REQUIREMENT
Could you transcribe the material below exactly, without leaving out a single line?

DATASET EXTRACT
•••••
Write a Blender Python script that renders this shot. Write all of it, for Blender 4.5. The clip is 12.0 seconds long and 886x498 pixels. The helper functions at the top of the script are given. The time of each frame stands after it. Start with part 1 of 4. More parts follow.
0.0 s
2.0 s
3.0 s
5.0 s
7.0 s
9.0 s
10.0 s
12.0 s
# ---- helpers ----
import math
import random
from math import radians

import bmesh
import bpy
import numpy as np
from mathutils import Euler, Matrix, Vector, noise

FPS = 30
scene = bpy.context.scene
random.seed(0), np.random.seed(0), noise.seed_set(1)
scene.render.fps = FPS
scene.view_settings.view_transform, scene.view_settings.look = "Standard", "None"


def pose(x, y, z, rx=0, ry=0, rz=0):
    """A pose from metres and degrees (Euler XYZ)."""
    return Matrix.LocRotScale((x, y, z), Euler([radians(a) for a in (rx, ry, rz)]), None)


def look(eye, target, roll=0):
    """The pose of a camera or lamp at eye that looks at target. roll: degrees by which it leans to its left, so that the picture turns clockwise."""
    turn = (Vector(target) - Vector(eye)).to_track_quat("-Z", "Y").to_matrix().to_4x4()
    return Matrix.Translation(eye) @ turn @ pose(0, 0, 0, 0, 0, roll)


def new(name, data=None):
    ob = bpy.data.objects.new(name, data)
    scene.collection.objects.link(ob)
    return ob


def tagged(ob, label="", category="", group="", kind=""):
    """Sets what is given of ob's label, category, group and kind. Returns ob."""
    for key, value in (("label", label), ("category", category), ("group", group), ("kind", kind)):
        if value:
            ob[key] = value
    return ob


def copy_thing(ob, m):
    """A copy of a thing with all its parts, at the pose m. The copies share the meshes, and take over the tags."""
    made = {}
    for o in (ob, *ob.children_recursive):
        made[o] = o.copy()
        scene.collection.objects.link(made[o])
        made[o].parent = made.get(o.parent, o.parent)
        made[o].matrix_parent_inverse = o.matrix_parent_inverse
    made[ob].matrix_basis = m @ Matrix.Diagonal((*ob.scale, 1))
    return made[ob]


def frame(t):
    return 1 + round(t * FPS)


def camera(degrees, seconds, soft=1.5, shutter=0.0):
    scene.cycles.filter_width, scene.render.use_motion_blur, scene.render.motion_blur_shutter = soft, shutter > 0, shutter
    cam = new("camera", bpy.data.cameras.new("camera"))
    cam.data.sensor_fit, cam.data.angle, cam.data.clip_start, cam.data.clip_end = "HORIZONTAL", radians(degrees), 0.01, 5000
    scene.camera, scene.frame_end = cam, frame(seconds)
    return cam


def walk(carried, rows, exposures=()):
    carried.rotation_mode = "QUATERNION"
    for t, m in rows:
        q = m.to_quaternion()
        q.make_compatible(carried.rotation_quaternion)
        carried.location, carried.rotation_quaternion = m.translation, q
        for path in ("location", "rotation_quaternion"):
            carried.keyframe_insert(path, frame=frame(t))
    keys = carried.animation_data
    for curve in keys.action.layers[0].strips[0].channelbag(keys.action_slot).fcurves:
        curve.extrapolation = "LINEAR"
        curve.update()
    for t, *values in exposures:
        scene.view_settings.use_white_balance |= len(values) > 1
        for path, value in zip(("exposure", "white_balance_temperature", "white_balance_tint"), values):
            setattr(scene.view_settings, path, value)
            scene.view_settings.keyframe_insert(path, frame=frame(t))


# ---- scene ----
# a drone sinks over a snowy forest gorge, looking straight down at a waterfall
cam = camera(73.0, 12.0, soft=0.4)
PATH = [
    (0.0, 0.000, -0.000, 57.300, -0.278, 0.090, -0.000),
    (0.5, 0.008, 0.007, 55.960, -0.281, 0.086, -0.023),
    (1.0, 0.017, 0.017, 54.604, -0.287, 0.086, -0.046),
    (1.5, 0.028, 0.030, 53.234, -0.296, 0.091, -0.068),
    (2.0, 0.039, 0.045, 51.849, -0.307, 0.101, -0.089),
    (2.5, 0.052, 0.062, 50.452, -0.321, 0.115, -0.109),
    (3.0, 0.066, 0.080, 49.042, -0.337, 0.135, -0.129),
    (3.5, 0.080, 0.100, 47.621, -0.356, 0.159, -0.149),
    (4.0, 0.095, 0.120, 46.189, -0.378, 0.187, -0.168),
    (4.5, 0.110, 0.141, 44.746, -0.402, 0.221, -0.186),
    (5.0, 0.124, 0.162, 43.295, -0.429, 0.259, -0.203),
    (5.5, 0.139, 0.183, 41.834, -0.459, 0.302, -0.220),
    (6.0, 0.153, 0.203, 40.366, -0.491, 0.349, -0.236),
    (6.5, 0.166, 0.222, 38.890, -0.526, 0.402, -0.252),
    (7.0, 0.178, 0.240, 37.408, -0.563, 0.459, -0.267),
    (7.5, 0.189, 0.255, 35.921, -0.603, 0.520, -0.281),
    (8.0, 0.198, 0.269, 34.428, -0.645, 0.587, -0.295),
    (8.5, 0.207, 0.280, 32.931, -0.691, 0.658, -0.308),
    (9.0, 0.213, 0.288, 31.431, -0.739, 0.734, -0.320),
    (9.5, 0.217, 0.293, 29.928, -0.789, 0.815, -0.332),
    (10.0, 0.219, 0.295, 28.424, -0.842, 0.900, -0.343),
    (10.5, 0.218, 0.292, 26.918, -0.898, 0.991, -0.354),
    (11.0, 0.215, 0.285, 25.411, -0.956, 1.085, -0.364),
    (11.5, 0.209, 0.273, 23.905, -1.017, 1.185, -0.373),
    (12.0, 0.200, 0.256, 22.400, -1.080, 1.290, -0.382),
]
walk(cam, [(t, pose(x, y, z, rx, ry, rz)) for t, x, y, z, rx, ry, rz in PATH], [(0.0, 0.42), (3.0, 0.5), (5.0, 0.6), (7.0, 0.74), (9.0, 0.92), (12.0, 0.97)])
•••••
TASK RESPONSE
Write a Blender Python script that renders this shot. Write all of it, for Blender 4.5. The clip is 12.0 seconds long and 886x498 pixels. The helper functions at the top of the script are given. The time of each frame stands after it. Start with part 1 of 4. More parts follow.
0.0 s
2.0 s
3.0 s
5.0 s
7.0 s
9.0 s
10.0 s
12.0 s
# ---- helpers ----
import math
import random
from math import radians

import bmesh
import bpy
import numpy as np
from mathutils import Euler, Matrix, Vector, noise

FPS = 30
scene = bpy.context.scene
random.seed(0), np.random.seed(0), noise.seed_set(1)
scene.render.fps = FPS
scene.view_settings.view_transform, scene.view_settings.look = "Standard", "None"


def pose(x, y, z, rx=0, ry=0, rz=0):
    """A pose from metres and degrees (Euler XYZ)."""
    return Matrix.LocRotScale((x, y, z), Euler([radians(a) for a in (rx, ry, rz)]), None)


def look(eye, target, roll=0):
    """The pose of a camera or lamp at eye that looks at target. roll: degrees by which it leans to its left, so that the picture turns clockwise."""
    turn = (Vector(target) - Vector(eye)).to_track_quat("-Z", "Y").to_matrix().to_4x4()
    return Matrix.Translation(eye) @ turn @ pose(0, 0, 0, 0, 0, roll)


def new(name, data=None):
    ob = bpy.data.objects.new(name, data)
    scene.collection.objects.link(ob)
    return ob


def tagged(ob, label="", category="", group="", kind=""):
    """Sets what is given of ob's label, category, group and kind. Returns ob."""
    for key, value in (("label", label), ("category", category), ("group", group), ("kind", kind)):
        if value:
            ob[key] = value
    return ob


def copy_thing(ob, m):
    """A copy of a thing with all its parts, at the pose m. The copies share the meshes, and take over the tags."""
    made = {}
    for o in (ob, *ob.children_recursive):
        made[o] = o.copy()
        scene.collection.objects.link(made[o])
        made[o].parent = made.get(o.parent, o.parent)
        made[o].matrix_parent_inverse = o.matrix_parent_inverse
    made[ob].matrix_basis = m @ Matrix.Diagonal((*ob.scale, 1))
    return made[ob]


def frame(t):
    return 1 + round(t * FPS)


def camera(degrees, seconds, soft=1.5, shutter=0.0):
    scene.cycles.filter_width, scene.render.use_motion_blur, scene.render.motion_blur_shutter = soft, shutter > 0, shutter
    cam = new("camera", bpy.data.cameras.new("camera"))
    cam.data.sensor_fit, cam.data.angle, cam.data.clip_start, cam.data.clip_end = "HORIZONTAL", radians(degrees), 0.01, 5000
    scene.camera, scene.frame_end = cam, frame(seconds)
    return cam


def walk(carried, rows, exposures=()):
    carried.rotation_mode = "QUATERNION"
    for t, m in rows:
        q = m.to_quaternion()
        q.make_compatible(carried.rotation_quaternion)
        carried.location, carried.rotation_quaternion = m.translation, q
        for path in ("location", "rotation_quaternion"):
            carried.keyframe_insert(path, frame=frame(t))
    keys = carried.animation_data
    for curve in keys.action.layers[0].strips[0].channelbag(keys.action_slot).fcurves:
        curve.extrapolation = "LINEAR"
        curve.update()
    for t, *values in exposures:
        scene.view_settings.use_white_balance |= len(values) > 1
        for path, value in zip(("exposure", "white_balance_temperature", "white_balance_tint"), values):
            setattr(scene.view_settings, path, value)
            scene.view_settings.keyframe_insert(path, frame=frame(t))


# ---- scene ----
# a drone sinks over a snowy forest gorge, looking straight down at a waterfall
cam = camera(73.0, 12.0, soft=0.4)
PATH = [
    (0.0, 0.000, -0.000, 57.300, -0.278, 0.090, -0.000),
    (0.5, 0.008, 0.007, 55.960, -0.281, 0.086, -0.023),
    (1.0, 0.017, 0.017, 54.604, -0.287, 0.086, -0.046),
    (1.5, 0.028, 0.030, 53.234, -0.296, 0.091, -0.068),
    (2.0, 0.039, 0.045, 51.849, -0.307, 0.101, -0.089),
    (2.5, 0.052, 0.062, 50.452, -0.321, 0.115, -0.109),
    (3.0, 0.066, 0.080, 49.042, -0.337, 0.135, -0.129),
    (3.5, 0.080, 0.100, 47.621, -0.356, 0.159, -0.149),
    (4.0, 0.095, 0.120, 46.189, -0.378, 0.187, -0.168),
    (4.5, 0.110, 0.141, 44.746, -0.402, 0.221, -0.186),
    (5.0, 0.124, 0.162, 43.295, -0.429, 0.259, -0.203),
    (5.5, 0.139, 0.183, 41.834, -0.459, 0.302, -0.220),
    (6.0, 0.153, 0.203, 40.366, -0.491, 0.349, -0.236),
    (6.5, 0.166, 0.222, 38.890, -0.526, 0.402, -0.252),
    (7.0, 0.178, 0.240, 37.408, -0.563, 0.459, -0.267),
    (7.5, 0.189, 0.255, 35.921, -0.603, 0.520, -0.281),
    (8.0, 0.198, 0.269, 34.428, -0.645, 0.587, -0.295),
    (8.5, 0.207, 0.280, 32.931, -0.691, 0.658, -0.308),
    (9.0, 0.213, 0.288, 31.431, -0.739, 0.734, -0.320),
    (9.5, 0.217, 0.293, 29.928, -0.789, 0.815, -0.332),
    (10.0, 0.219, 0.295, 28.424, -0.842, 0.900, -0.343),
    (10.5, 0.218, 0.292, 26.918, -0.898, 0.991, -0.354),
    (11.0, 0.215, 0.285, 25.411, -0.956, 1.085, -0.364),
    (11.5, 0.209, 0.273, 23.905, -1.017, 1.185, -0.373),
    (12.0, 0.200, 0.256, 22.400, -1.080, 1.290, -0.382),
]
walk(cam, [(t, pose(x, y, z, rx, ry, rz)) for t, x, y, z, rx, ry, rz in PATH], [(0.0, 0.42), (3.0, 0.5), (5.0, 0.6), (7.0, 0.74), (9.0, 0.92), (12.0, 0.97)])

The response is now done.